It’s 12,000 B.C. Modern humans are starting to migrate to the Americas for the first time. We won’t discover farming for another 2,000 years. We won’t build cities for another 9,000 years. As a species, our story is just beginning. In Siberia, another’s is coming to an end.
The mammoth steppe, one of the world’s most expansive ecosystems, is on the brink of collapse. For millennia, these arctic grasslands have played host to a variety of enormous plant-eating mammals, most notably the wooly mammoth. As a keystone species, the mammoths had long ensured environmental harmony. They kept the trees from multiplying, which allowed grass to grow in its place, sustaining all of the animals in the steppe.
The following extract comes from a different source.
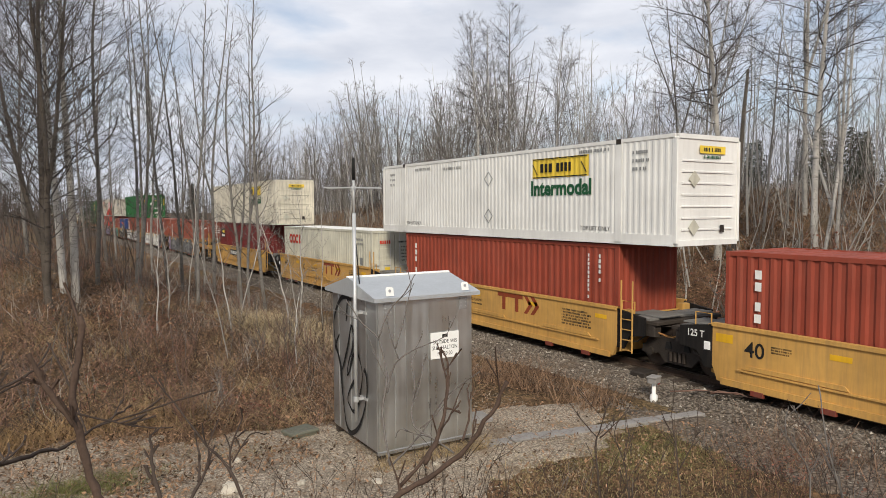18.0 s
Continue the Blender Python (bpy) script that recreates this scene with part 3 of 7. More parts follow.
def ribbon(pts, w, x, round_off=6, even=False):
    """A painted line of half-width w through corners (y, z), lying in the plane x."""
    g, fine = Geo(), []
    for i in range(len(pts) - 1):
        a, b, c, d = (Vector(pts[max(0, min(len(pts) - 1, k))]) for k in (i - 1, i, i + 1, i + 2))
        for k in range(round_off):
            t = k / round_off
            fine.append(0.5 * ((2 * b) + (c - a) * t + (2 * a - 5 * b + 4 * c - d) * t * t + (3 * b - a - 3 * c + d) * t ** 3) if round_off > 1 else b)
    fine.append(Vector(pts[-1]))
    vs = []
    for i, p in enumerate(fine):
        d0 = (p - fine[max(0, i - 1)]).normalized() if i else (fine[1] - p).normalized()
        d1 = (fine[min(len(fine) - 1, i + 1)] - p).normalized() if i < len(fine) - 1 else d0
        d = (d0 + d1).normalized() if (d0 + d1).length > 0.1 else d0
        k = w if even else w * (0.75 + 0.35 * math.sin(i * 0.21))
        k = min(k / max(0.5, d.dot(d1)), 1.6 * k)
        vs += [(x, p.x - d.y * k, p.y + d.x * k), (x, p.x + d.y * k, p.y - d.x * k)]
    return g.add(vs, [(2 * i, 2 * i + 1, 2 * i + 3, 2 * i + 2) for i in range(len(fine) - 1)])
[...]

But then, around 12,000 B.C., that changed. Rising global temperatures (a product of a receding ice age) and human activity rapidly drove down the populations of mammoths, triggering a domino effect that transformed the Siberian landscape. Trees, bushes, and shrubs proliferated in the mammoths’ absence, choking out the grasses that once sustained life there. As a result, the permafrost slowly began to thaw, releasing potent greenhouse gases that sped up global warming.
Now, 14,000 years later, scientists are faced with record-breaking global temperatures of humans’ own doing. And they’re realizing how valuable that ice age ecosystem was, and that we may be able to bring it back.